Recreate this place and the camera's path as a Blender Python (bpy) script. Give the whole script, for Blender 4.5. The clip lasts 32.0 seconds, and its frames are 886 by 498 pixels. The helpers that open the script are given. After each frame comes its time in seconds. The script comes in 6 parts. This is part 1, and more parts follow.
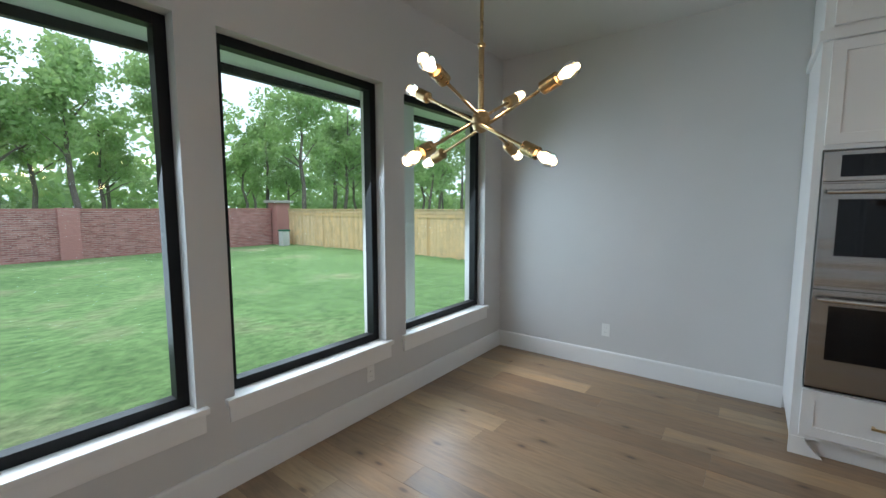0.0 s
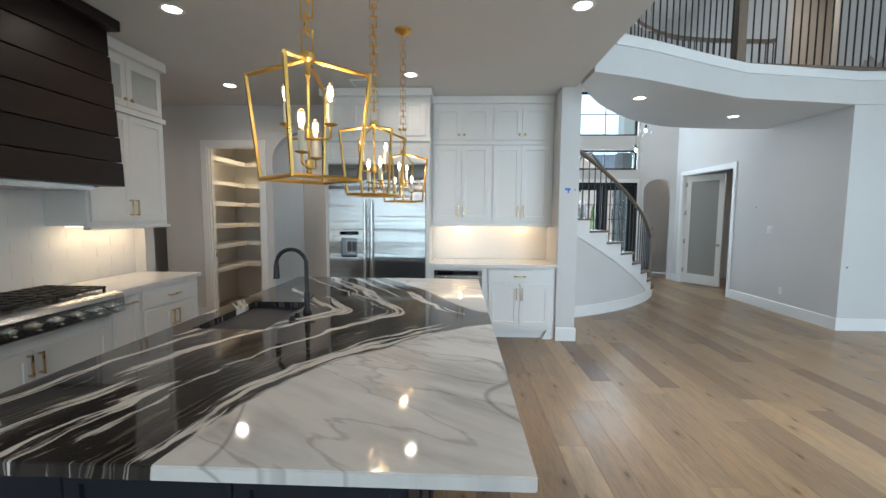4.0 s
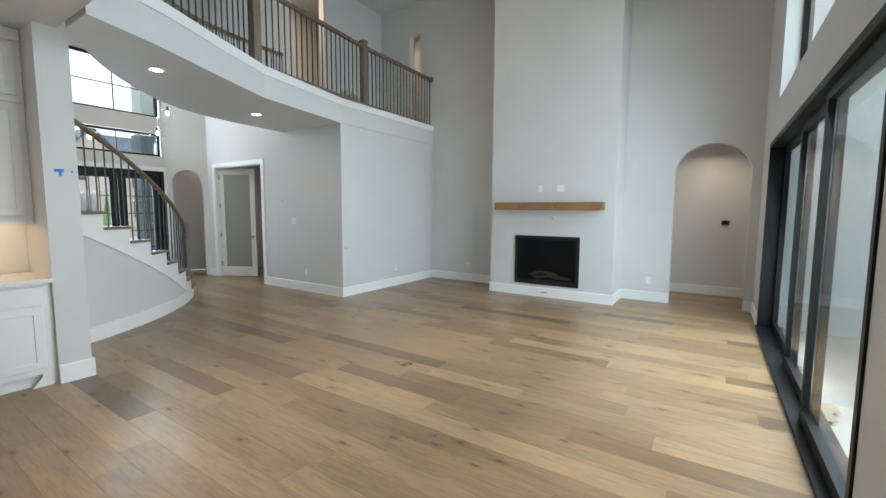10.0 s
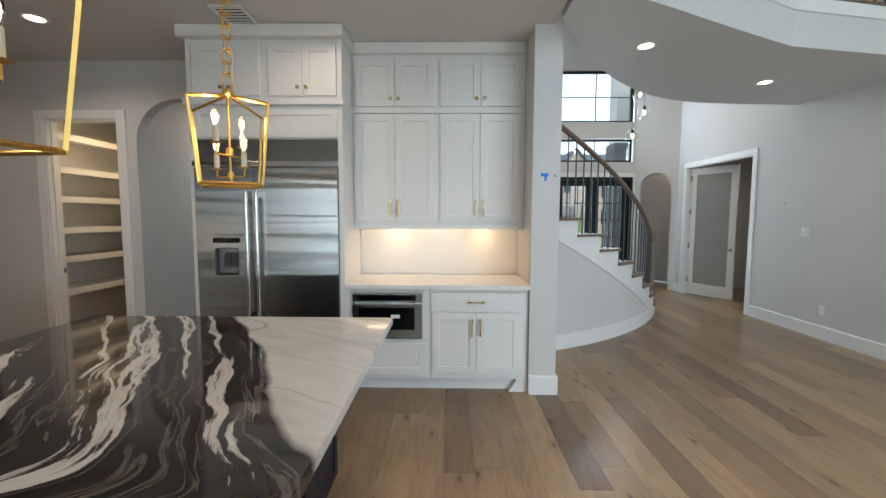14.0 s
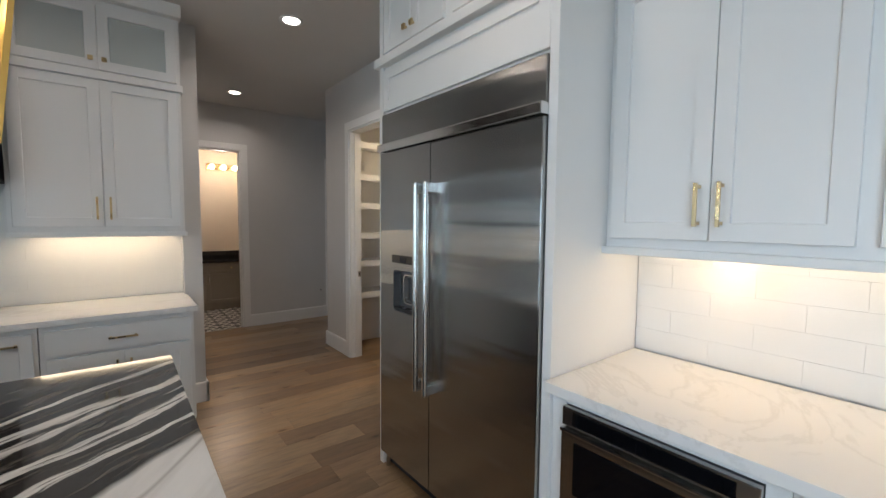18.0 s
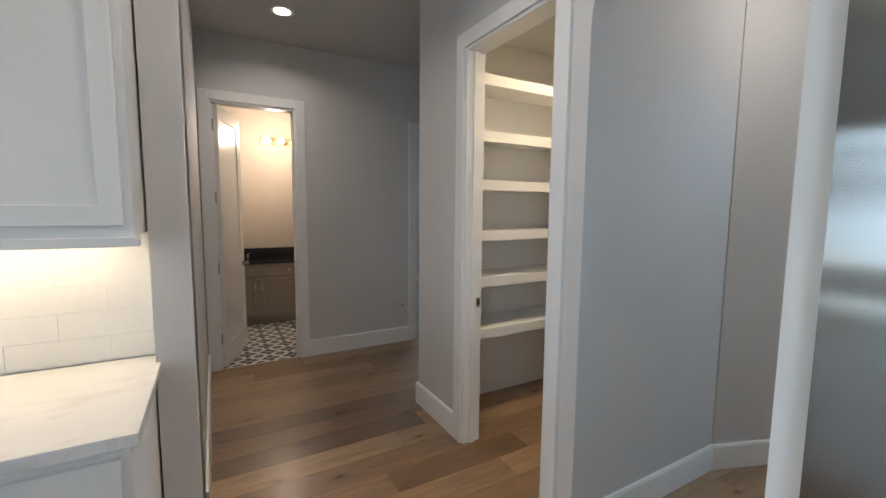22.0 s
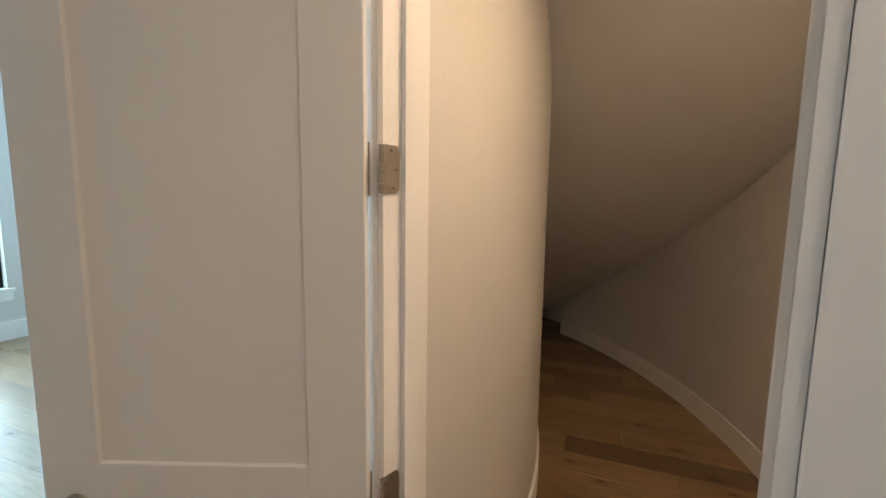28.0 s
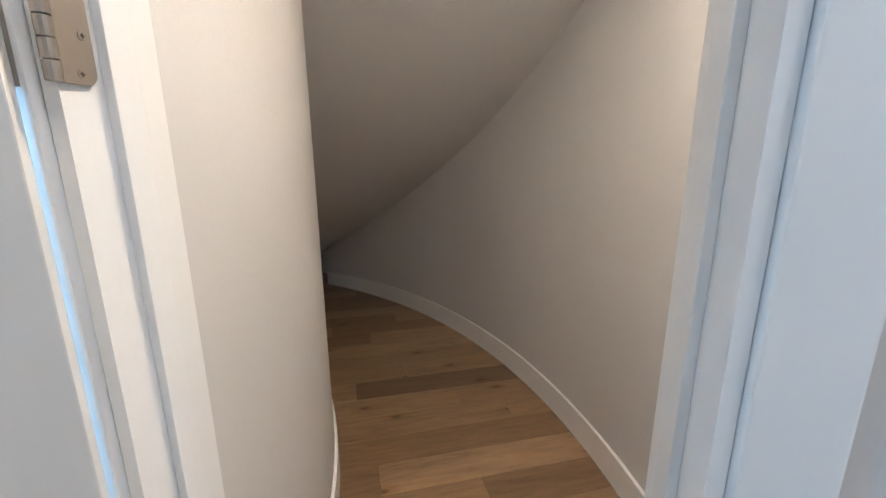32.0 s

-- -- --

▶ _Written request_
Quote each line of the listing exactly, but leave the pictures out.

▶ _Reply to the exercise_
Recreate this place and the camera's path as a Blender Python (bpy) script. Give the whole script, for Blender 4.5. The clip lasts 32.0 seconds, and its frames are 886 by 498 pixels. The helpers that open the script are given. After each frame comes its time in seconds. The script comes in 6 parts. This is part 1, and more parts follow.
0.0 s
4.0 s
10.0 s
14.0 s
18.0 s
22.0 s
28.0 s
32.0 s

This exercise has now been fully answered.